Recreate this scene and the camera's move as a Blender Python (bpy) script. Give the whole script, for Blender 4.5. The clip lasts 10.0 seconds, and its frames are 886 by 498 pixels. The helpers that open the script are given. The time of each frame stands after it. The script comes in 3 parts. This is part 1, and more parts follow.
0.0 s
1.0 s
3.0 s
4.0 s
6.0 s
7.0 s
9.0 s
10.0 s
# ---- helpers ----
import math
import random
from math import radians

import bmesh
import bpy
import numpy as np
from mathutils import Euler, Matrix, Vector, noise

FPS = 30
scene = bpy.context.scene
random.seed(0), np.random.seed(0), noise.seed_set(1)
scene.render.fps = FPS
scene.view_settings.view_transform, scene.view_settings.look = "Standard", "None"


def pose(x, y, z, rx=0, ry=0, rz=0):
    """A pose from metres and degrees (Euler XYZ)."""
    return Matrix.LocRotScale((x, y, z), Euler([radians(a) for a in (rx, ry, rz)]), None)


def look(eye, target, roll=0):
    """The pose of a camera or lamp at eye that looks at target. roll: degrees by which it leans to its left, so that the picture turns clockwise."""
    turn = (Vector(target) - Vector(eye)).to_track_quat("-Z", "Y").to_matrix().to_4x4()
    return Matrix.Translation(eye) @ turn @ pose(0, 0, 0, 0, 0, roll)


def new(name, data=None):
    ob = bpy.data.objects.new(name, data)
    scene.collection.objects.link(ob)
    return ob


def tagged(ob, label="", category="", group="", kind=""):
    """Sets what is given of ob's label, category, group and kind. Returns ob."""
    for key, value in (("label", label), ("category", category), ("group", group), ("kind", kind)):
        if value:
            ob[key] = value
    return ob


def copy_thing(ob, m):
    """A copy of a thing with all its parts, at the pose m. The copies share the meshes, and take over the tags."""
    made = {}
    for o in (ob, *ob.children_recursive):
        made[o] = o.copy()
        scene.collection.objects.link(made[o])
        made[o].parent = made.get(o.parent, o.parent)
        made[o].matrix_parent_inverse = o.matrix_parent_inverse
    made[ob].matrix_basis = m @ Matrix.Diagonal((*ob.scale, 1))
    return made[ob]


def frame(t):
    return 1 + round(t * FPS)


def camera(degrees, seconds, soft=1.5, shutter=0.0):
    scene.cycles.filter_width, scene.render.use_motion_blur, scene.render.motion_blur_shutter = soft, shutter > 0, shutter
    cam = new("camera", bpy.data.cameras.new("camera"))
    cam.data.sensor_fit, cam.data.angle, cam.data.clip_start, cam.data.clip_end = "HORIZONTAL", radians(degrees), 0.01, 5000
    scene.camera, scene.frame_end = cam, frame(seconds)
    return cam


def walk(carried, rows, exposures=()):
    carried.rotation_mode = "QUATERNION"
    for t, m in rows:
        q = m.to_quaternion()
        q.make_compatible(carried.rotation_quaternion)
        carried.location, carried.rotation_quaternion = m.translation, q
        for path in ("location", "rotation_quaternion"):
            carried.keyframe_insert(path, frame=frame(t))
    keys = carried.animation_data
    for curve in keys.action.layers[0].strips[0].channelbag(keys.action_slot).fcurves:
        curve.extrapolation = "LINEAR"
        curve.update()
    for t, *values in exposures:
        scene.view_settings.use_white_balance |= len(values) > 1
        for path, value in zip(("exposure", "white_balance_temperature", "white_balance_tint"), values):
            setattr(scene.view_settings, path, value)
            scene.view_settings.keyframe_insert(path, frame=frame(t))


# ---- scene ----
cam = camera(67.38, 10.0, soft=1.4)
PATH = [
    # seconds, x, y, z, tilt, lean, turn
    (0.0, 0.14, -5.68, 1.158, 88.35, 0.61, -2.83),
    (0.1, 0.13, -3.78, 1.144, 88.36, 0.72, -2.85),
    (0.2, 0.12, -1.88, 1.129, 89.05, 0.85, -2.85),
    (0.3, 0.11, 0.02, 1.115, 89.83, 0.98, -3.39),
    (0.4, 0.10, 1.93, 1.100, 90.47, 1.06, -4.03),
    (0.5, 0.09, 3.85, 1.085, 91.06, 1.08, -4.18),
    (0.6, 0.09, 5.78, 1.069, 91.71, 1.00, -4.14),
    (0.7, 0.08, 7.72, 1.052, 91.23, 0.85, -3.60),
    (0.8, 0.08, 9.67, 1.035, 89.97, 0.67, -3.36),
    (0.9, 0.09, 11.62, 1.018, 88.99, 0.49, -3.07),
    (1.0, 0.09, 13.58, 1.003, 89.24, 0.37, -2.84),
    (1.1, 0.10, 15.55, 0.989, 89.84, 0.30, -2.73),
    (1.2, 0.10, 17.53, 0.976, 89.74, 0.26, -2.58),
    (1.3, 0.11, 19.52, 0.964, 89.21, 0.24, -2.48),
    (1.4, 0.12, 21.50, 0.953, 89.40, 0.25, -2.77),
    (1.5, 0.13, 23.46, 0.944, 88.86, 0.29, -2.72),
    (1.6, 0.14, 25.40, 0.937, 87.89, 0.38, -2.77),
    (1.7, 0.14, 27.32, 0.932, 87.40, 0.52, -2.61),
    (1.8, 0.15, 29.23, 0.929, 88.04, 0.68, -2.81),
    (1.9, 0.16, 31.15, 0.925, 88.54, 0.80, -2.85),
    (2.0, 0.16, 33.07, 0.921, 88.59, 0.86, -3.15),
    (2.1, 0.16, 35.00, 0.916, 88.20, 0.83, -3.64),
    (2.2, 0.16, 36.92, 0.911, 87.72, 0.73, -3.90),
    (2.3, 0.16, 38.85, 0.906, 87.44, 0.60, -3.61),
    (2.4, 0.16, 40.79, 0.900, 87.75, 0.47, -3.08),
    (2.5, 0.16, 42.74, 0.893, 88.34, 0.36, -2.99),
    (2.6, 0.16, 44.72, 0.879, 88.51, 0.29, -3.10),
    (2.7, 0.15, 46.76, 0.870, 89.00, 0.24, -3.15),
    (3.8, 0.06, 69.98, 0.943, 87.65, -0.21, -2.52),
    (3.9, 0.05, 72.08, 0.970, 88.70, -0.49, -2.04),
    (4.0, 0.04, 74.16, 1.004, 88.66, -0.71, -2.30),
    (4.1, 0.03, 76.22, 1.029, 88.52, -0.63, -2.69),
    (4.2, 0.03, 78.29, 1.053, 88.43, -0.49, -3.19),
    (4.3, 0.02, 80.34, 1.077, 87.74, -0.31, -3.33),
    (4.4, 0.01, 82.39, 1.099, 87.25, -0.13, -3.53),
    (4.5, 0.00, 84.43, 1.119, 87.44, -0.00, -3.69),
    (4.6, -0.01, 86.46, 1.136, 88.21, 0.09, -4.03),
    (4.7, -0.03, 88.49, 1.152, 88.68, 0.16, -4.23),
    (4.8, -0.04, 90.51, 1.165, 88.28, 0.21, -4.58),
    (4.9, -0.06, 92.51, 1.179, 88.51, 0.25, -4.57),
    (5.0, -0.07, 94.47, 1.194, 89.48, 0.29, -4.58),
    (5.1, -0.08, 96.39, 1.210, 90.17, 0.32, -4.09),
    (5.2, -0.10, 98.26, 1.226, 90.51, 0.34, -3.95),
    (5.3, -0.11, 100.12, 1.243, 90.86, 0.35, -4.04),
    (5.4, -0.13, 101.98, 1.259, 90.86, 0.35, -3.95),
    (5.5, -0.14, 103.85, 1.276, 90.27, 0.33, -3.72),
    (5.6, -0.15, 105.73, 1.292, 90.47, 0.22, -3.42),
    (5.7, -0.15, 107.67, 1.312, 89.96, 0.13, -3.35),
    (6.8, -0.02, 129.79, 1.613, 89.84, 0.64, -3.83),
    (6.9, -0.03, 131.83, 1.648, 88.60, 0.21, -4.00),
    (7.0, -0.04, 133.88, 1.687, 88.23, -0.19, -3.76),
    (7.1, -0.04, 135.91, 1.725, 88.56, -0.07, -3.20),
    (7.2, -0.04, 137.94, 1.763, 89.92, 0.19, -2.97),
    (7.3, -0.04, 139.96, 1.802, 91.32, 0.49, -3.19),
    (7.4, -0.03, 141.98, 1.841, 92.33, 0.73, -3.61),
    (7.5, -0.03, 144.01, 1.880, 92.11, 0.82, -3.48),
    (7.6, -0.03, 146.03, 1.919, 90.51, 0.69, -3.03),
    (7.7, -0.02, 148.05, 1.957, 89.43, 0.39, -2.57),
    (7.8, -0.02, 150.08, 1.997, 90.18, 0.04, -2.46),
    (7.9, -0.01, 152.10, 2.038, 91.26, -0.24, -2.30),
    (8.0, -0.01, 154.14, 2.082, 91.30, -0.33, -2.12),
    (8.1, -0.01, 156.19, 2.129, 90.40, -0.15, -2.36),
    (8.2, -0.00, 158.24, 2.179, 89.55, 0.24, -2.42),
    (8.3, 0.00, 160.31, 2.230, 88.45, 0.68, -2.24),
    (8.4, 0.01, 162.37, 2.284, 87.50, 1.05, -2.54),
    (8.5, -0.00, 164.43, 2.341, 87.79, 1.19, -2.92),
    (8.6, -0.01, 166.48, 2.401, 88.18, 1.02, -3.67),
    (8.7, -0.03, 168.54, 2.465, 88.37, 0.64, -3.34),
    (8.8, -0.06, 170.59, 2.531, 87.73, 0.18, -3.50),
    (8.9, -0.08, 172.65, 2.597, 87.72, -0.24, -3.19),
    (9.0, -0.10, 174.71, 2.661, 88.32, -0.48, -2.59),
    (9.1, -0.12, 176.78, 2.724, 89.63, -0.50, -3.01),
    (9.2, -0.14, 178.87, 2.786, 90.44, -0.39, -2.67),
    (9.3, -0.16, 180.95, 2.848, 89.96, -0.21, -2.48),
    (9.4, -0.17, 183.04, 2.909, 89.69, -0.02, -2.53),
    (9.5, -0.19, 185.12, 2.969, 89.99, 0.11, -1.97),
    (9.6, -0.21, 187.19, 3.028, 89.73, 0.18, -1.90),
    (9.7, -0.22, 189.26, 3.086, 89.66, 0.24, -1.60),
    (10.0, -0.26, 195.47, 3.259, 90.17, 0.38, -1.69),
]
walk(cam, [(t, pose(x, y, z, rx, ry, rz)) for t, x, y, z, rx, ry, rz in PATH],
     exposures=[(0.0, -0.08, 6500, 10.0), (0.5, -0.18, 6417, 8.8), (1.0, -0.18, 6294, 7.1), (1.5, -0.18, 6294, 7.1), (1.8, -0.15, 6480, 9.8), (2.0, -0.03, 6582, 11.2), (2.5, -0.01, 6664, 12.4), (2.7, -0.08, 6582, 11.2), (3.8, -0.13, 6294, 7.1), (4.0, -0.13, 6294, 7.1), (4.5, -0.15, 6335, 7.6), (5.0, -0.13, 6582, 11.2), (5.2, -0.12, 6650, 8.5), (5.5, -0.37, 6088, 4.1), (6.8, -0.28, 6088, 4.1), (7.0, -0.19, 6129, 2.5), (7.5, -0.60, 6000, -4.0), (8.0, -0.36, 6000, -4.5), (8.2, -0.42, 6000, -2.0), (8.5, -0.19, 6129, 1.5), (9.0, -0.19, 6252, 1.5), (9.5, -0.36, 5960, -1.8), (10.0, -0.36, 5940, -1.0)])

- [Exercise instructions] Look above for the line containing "import random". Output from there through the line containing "turn = (Vector(target)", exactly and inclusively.

- [The response]
import random
from math import radians

import bmesh
import bpy
import numpy as np
from mathutils import Euler, Matrix, Vector, noise

FPS = 30
scene = bpy.context.scene
random.seed(0), np.random.seed(0), noise.seed_set(1)
scene.render.fps = FPS
scene.view_settings.view_transform, scene.view_settings.look = "Standard", "None"


def pose(x, y, z, rx=0, ry=0, rz=0):
    """A pose from metres and degrees (Euler XYZ)."""
    return Matrix.LocRotScale((x, y, z), Euler([radians(a) for a in (rx, ry, rz)]), None)


def look(eye, target, roll=0):
    """The pose of a camera or lamp at eye that looks at target. roll: degrees by which it leans to its left, so that the picture turns clockwise."""
    turn = (Vector(target) - Vector(eye)).to_track_quat("-Z", "Y").to_matrix().to_4x4()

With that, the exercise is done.